** BEGIN Data extract **

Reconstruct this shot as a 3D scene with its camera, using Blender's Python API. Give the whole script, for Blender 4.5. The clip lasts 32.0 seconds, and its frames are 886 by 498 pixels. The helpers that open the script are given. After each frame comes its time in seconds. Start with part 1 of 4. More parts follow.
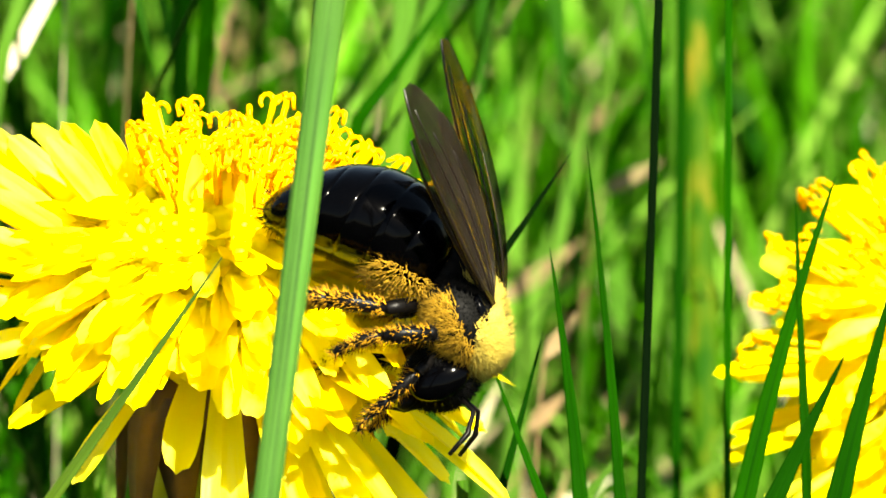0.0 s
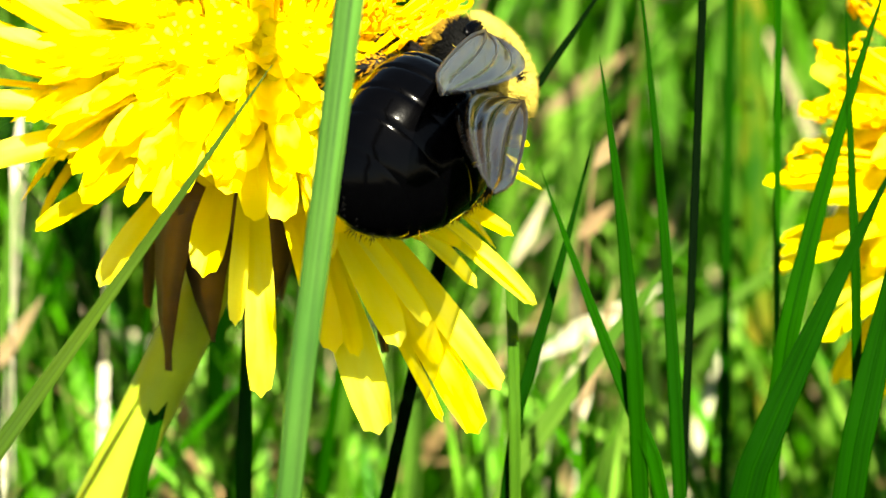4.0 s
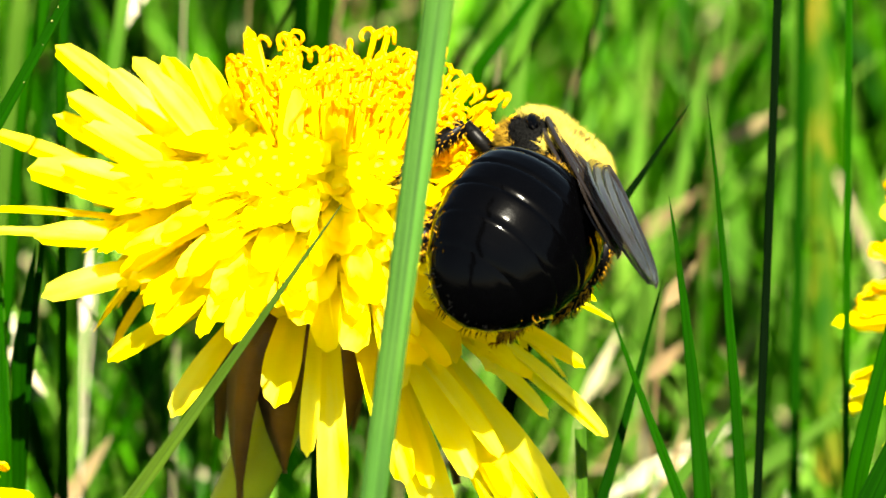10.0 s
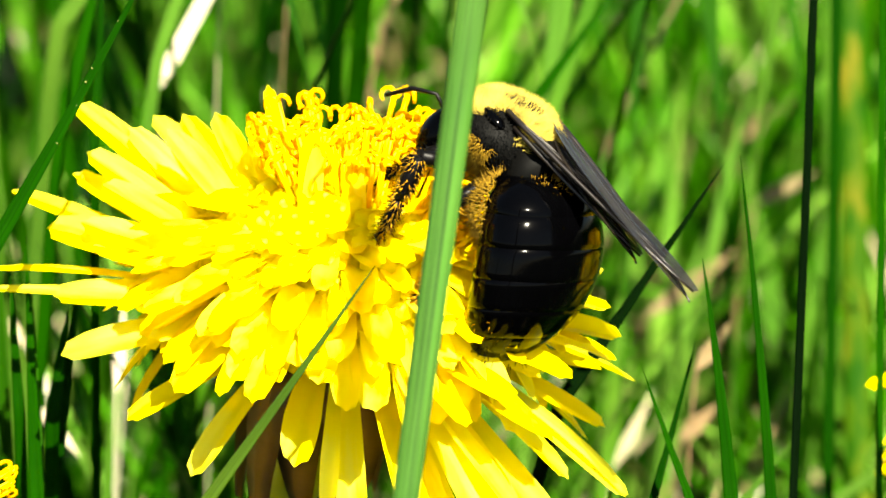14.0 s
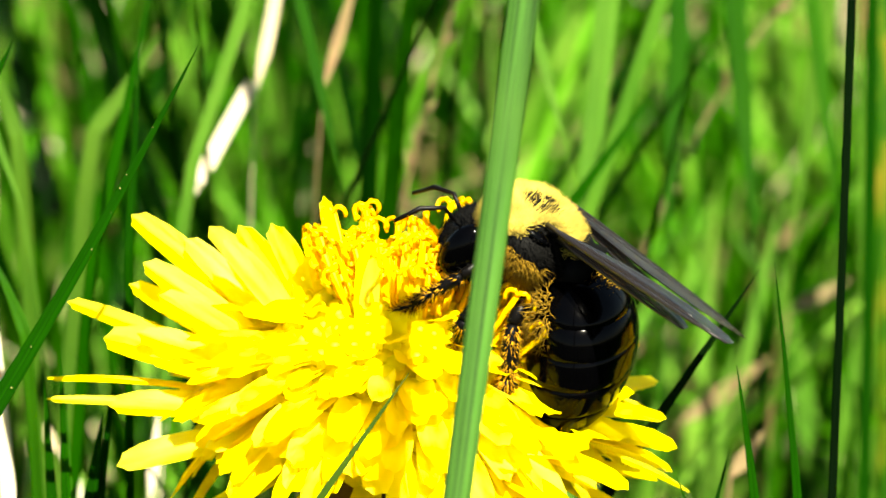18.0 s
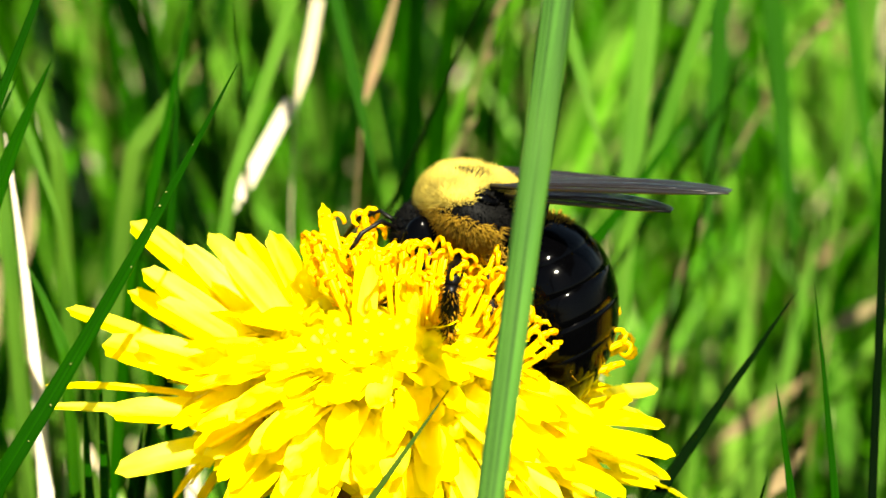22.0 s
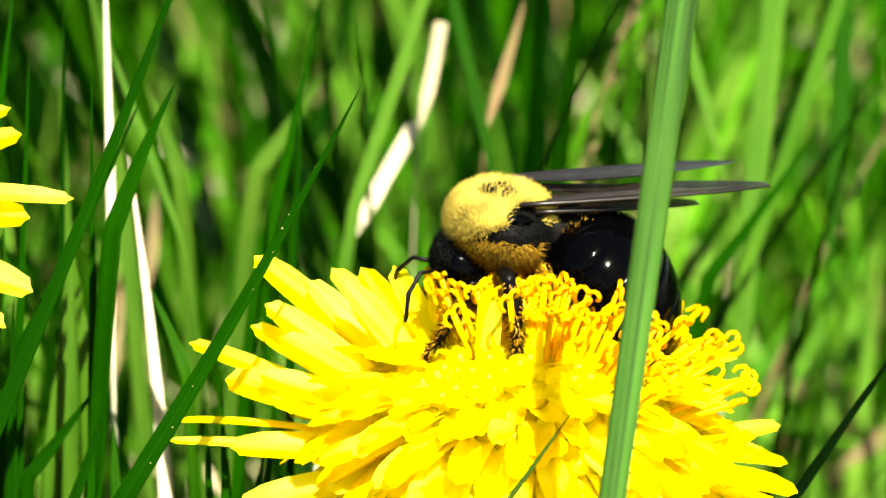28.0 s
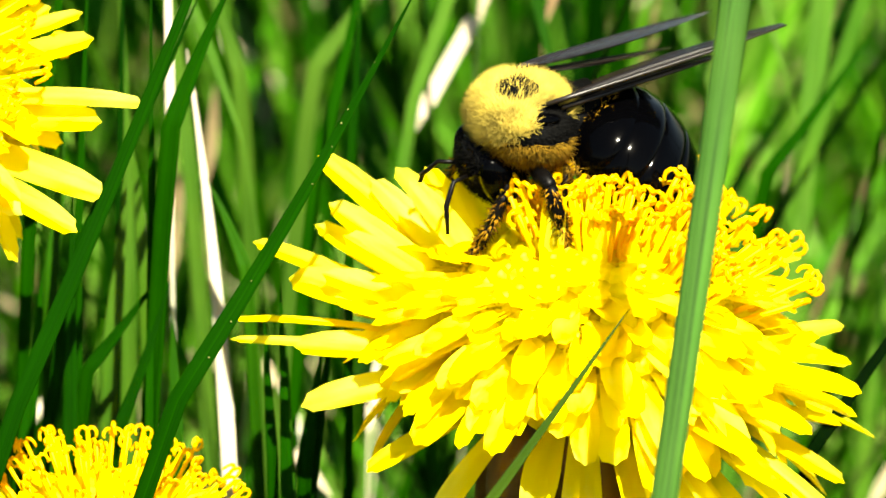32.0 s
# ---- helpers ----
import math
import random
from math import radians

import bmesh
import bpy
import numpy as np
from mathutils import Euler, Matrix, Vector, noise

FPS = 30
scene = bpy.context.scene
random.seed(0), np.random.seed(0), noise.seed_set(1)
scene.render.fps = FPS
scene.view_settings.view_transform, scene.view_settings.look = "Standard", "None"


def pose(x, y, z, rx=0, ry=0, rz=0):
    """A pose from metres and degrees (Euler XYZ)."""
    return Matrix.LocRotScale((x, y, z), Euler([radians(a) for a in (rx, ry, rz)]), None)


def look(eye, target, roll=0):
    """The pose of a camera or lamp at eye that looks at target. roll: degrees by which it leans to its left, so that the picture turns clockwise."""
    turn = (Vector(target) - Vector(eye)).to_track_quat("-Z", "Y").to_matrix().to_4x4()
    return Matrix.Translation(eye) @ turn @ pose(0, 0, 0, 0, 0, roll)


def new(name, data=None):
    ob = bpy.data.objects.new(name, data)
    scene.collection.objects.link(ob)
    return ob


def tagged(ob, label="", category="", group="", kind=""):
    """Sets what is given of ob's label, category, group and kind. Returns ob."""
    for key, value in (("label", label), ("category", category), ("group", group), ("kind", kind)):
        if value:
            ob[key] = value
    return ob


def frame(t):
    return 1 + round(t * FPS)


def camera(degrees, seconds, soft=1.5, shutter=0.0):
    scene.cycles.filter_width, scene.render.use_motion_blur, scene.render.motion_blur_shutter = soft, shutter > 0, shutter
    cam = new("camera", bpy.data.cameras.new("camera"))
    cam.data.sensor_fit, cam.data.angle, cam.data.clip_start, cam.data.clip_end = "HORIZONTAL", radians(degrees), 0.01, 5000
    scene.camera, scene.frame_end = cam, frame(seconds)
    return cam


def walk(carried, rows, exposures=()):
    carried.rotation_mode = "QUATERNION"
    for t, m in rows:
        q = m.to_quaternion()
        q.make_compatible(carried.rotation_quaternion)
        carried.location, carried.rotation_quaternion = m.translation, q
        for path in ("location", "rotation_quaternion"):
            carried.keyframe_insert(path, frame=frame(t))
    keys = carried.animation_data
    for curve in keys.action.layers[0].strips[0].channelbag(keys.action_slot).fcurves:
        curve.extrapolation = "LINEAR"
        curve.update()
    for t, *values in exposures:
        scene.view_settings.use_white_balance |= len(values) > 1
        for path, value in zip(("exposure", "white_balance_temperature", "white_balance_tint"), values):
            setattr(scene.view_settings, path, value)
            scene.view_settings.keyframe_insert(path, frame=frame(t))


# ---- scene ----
# A macro view: everything below is placed in millimetres across the line of sight.
TILT = radians(20)            # the line of sight falls by this much
FAR = 0.69                    # from the eye to the flower
HEAD = 0.13                   # height of the flower heads over the soil
SIDE = Vector((1, 0, 0))
RISE = Vector((0, math.sin(TILT), math.cos(TILT)))
NEAR = Vector((0, -math.cos(TILT), math.sin(TILT)))
MID = Vector((0, 0, HEAD))
EYE = MID + NEAR * FAR
MM = 0.001


def spot(x, y, back=0.0):
    """x to the right and y up across the line of sight, back along it, in mm; x and y as seen at the flower's distance."""
    k = 1 + back * MM / FAR
    return MID + (SIDE * x + RISE * y) * (MM * k) - NEAR * (back * MM)


def aim(x, y):
    return look(EYE, spot(x, y))


def axes(ahead, above):
    """A turn whose x axis goes ahead and whose z axis lies near above, both given as right, up, towards the eye."""
    a = (SIDE * ahead[0] + RISE * ahead[1] + NEAR * ahead[2]).normalized()
    u = SIDE * above[0] + RISE * above[1] + NEAR * above[2]
    u = (u - a * u.dot(a)).normalized()
    left = u.cross(a)
    return Matrix((a, left, u)).transposed().to_4x4()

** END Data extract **

Print the complete listing exactly, apart from any pictures.

__Task answer__:
Reconstruct this shot as a 3D scene with its camera, using Blender's Python API. Give the whole script, for Blender 4.5. The clip lasts 32.0 seconds, and its frames are 886 by 498 pixels. The helpers that open the script are given. After each frame comes its time in seconds. Start with part 1 of 4. More parts follow.
0.0 s
4.0 s
10.0 s
14.0 s
18.0 s
22.0 s
28.0 s
32.0 s
# ---- helpers ----
import math
import random
from math import radians

import bmesh
import bpy
import numpy as np
from mathutils import Euler, Matrix, Vector, noise

FPS = 30
scene = bpy.context.scene
random.seed(0), np.random.seed(0), noise.seed_set(1)
scene.render.fps = FPS
scene.view_settings.view_transform, scene.view_settings.look = "Standard", "None"


def pose(x, y, z, rx=0, ry=0, rz=0):
    """A pose from metres and degrees (Euler XYZ)."""
    return Matrix.LocRotScale((x, y, z), Euler([radians(a) for a in (rx, ry, rz)]), None)


def look(eye, target, roll=0):
    """The pose of a camera or lamp at eye that looks at target. roll: degrees by which it leans to its left, so that the picture turns clockwise."""
    turn = (Vector(target) - Vector(eye)).to_track_quat("-Z", "Y").to_matrix().to_4x4()
    return Matrix.Translation(eye) @ turn @ pose(0, 0, 0, 0, 0, roll)


def new(name, data=None):
    ob = bpy.data.objects.new(name, data)
    scene.collection.objects.link(ob)
    return ob


def tagged(ob, label="", category="", group="", kind=""):
    """Sets what is given of ob's label, category, group and kind. Returns ob."""
    for key, value in (("label", label), ("category", category), ("group", group), ("kind", kind)):
        if value:
            ob[key] = value
    return ob


def frame(t):
    return 1 + round(t * FPS)


def camera(degrees, seconds, soft=1.5, shutter=0.0):
    scene.cycles.filter_width, scene.render.use_motion_blur, scene.render.motion_blur_shutter = soft, shutter > 0, shutter
    cam = new("camera", bpy.data.cameras.new("camera"))
    cam.data.sensor_fit, cam.data.angle, cam.data.clip_start, cam.data.clip_end = "HORIZONTAL", radians(degrees), 0.01, 5000
    scene.camera, scene.frame_end = cam, frame(seconds)
    return cam


def walk(carried, rows, exposures=()):
    carried.rotation_mode = "QUATERNION"
    for t, m in rows:
        q = m.to_quaternion()
        q.make_compatible(carried.rotation_quaternion)
        carried.location, carried.rotation_quaternion = m.translation, q
        for path in ("location", "rotation_quaternion"):
            carried.keyframe_insert(path, frame=frame(t))
    keys = carried.animation_data
    for curve in keys.action.layers[0].strips[0].channelbag(keys.action_slot).fcurves:
        curve.extrapolation = "LINEAR"
        curve.update()
    for t, *values in exposures:
        scene.view_settings.use_white_balance |= len(values) > 1
        for path, value in zip(("exposure", "white_balance_temperature", "white_balance_tint"), values):
            setattr(scene.view_settings, path, value)
            scene.view_settings.keyframe_insert(path, frame=frame(t))


# ---- scene ----
# A macro view: everything below is placed in millimetres across the line of sight.
TILT = radians(20)            # the line of sight falls by this much
FAR = 0.69                    # from the eye to the flower
HEAD = 0.13                   # height of the flower heads over the soil
SIDE = Vector((1, 0, 0))
RISE = Vector((0, math.sin(TILT), math.cos(TILT)))
NEAR = Vector((0, -math.cos(TILT), math.sin(TILT)))
MID = Vector((0, 0, HEAD))
EYE = MID + NEAR * FAR
MM = 0.001


def spot(x, y, back=0.0):
    """x to the right and y up across the line of sight, back along it, in mm; x and y as seen at the flower's distance."""
    k = 1 + back * MM / FAR
    return MID + (SIDE * x + RISE * y) * (MM * k) - NEAR * (back * MM)


def aim(x, y):
    return look(EYE, spot(x, y))


def axes(ahead, above):
    """A turn whose x axis goes ahead and whose z axis lies near above, both given as right, up, towards the eye."""
    a = (SIDE * ahead[0] + RISE * ahead[1] + NEAR * ahead[2]).normalized()
    u = SIDE * above[0] + RISE * above[1] + NEAR * above[2]
    u = (u - a * u.dot(a)).normalized()
    left = u.cross(a)
    return Matrix((a, left, u)).transposed().to_4x4()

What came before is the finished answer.